### WHAT IS ASKED
Carry none of the pictures over; write out the complete data exactly.

### SOURCE EXCERPT
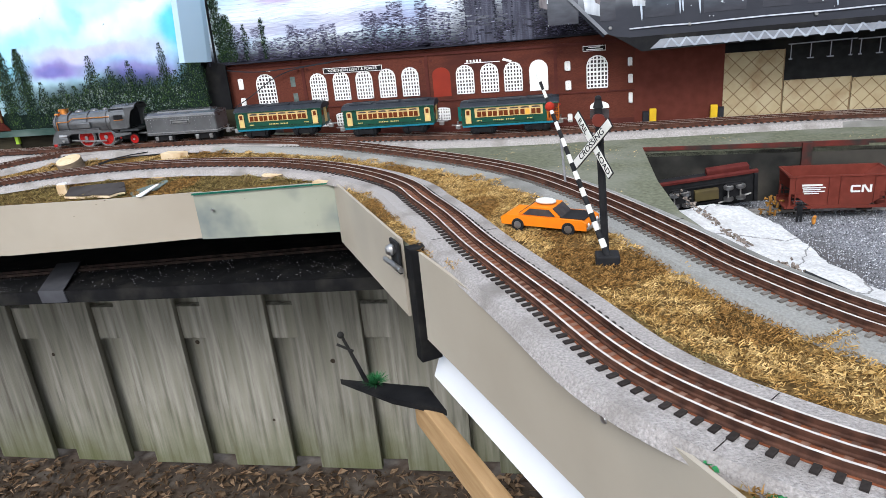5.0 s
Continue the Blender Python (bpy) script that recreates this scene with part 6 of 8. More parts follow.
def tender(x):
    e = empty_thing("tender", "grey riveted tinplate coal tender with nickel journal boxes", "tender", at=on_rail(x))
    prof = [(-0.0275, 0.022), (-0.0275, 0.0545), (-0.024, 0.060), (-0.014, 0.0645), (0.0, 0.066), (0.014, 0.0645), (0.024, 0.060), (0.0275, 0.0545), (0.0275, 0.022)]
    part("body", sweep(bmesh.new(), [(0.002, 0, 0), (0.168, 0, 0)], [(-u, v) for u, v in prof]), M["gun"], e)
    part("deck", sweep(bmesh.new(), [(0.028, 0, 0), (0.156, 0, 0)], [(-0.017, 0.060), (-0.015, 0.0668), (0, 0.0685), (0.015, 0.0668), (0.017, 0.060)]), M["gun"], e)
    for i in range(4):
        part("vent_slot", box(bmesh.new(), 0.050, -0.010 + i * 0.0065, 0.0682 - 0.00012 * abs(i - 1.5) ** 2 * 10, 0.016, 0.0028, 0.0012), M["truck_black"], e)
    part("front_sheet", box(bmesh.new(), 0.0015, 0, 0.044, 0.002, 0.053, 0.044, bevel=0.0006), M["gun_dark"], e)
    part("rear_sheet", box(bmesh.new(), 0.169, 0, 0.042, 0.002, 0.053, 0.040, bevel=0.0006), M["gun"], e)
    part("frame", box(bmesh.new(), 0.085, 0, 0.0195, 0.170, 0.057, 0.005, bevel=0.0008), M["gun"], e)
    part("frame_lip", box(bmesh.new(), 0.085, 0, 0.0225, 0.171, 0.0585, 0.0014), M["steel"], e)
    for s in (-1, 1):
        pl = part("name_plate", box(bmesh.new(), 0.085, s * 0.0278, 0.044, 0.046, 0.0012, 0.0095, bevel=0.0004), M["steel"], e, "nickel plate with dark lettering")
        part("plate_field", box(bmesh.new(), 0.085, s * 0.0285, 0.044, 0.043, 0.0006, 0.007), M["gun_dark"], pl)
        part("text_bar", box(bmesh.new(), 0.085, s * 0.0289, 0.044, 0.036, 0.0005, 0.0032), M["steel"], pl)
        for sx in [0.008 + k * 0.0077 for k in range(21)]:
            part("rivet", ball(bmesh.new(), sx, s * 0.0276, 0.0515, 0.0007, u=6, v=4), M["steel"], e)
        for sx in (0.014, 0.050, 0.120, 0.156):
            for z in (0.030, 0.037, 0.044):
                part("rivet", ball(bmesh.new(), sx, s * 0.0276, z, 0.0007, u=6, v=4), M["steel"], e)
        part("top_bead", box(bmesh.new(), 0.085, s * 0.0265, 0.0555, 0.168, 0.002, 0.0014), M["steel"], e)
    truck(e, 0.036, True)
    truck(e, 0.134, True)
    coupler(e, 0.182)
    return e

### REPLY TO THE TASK
5.0 s
Continue the Blender Python (bpy) script that recreates this scene with part 6 of 8. More parts follow.
def tender(x):
    e = empty_thing("tender", "grey riveted tinplate coal tender with nickel journal boxes", "tender", at=on_rail(x))
    prof = [(-0.0275, 0.022), (-0.0275, 0.0545), (-0.024, 0.060), (-0.014, 0.0645), (0.0, 0.066), (0.014, 0.0645), (0.024, 0.060), (0.0275, 0.0545), (0.0275, 0.022)]
    part("body", sweep(bmesh.new(), [(0.002, 0, 0), (0.168, 0, 0)], [(-u, v) for u, v in prof]), M["gun"], e)
    part("deck", sweep(bmesh.new(), [(0.028, 0, 0), (0.156, 0, 0)], [(-0.017, 0.060), (-0.015, 0.0668), (0, 0.0685), (0.015, 0.0668), (0.017, 0.060)]), M["gun"], e)
    for i in range(4):
        part("vent_slot", box(bmesh.new(), 0.050, -0.010 + i * 0.0065, 0.0682 - 0.00012 * abs(i - 1.5) ** 2 * 10, 0.016, 0.0028, 0.0012), M["truck_black"], e)
    part("front_sheet", box(bmesh.new(), 0.0015, 0, 0.044, 0.002, 0.053, 0.044, bevel=0.0006), M["gun_dark"], e)
    part("rear_sheet", box(bmesh.new(), 0.169, 0, 0.042, 0.002, 0.053, 0.040, bevel=0.0006), M["gun"], e)
    part("frame", box(bmesh.new(), 0.085, 0, 0.0195, 0.170, 0.057, 0.005, bevel=0.0008), M["gun"], e)
    part("frame_lip", box(bmesh.new(), 0.085, 0, 0.0225, 0.171, 0.0585, 0.0014), M["steel"], e)
    for s in (-1, 1):
        pl = part("name_plate", box(bmesh.new(), 0.085, s * 0.0278, 0.044, 0.046, 0.0012, 0.0095, bevel=0.0004), M["steel"], e, "nickel plate with dark lettering")
        part("plate_field", box(bmesh.new(), 0.085, s * 0.0285, 0.044, 0.043, 0.0006, 0.007), M["gun_dark"], pl)
        part("text_bar", box(bmesh.new(), 0.085, s * 0.0289, 0.044, 0.036, 0.0005, 0.0032), M["steel"], pl)
        for sx in [0.008 + k * 0.0077 for k in range(21)]:
            part("rivet", ball(bmesh.new(), sx, s * 0.0276, 0.0515, 0.0007, u=6, v=4), M["steel"], e)
        for sx in (0.014, 0.050, 0.120, 0.156):
            for z in (0.030, 0.037, 0.044):
                part("rivet", ball(bmesh.new(), sx, s * 0.0276, z, 0.0007, u=6, v=4), M["steel"], e)
        part("top_bead", box(bmesh.new(), 0.085, s * 0.0265, 0.0555, 0.168, 0.002, 0.0014), M["steel"], e)
    truck(e, 0.036, True)
    truck(e, 0.134, True)
    coupler(e, 0.182)
    return e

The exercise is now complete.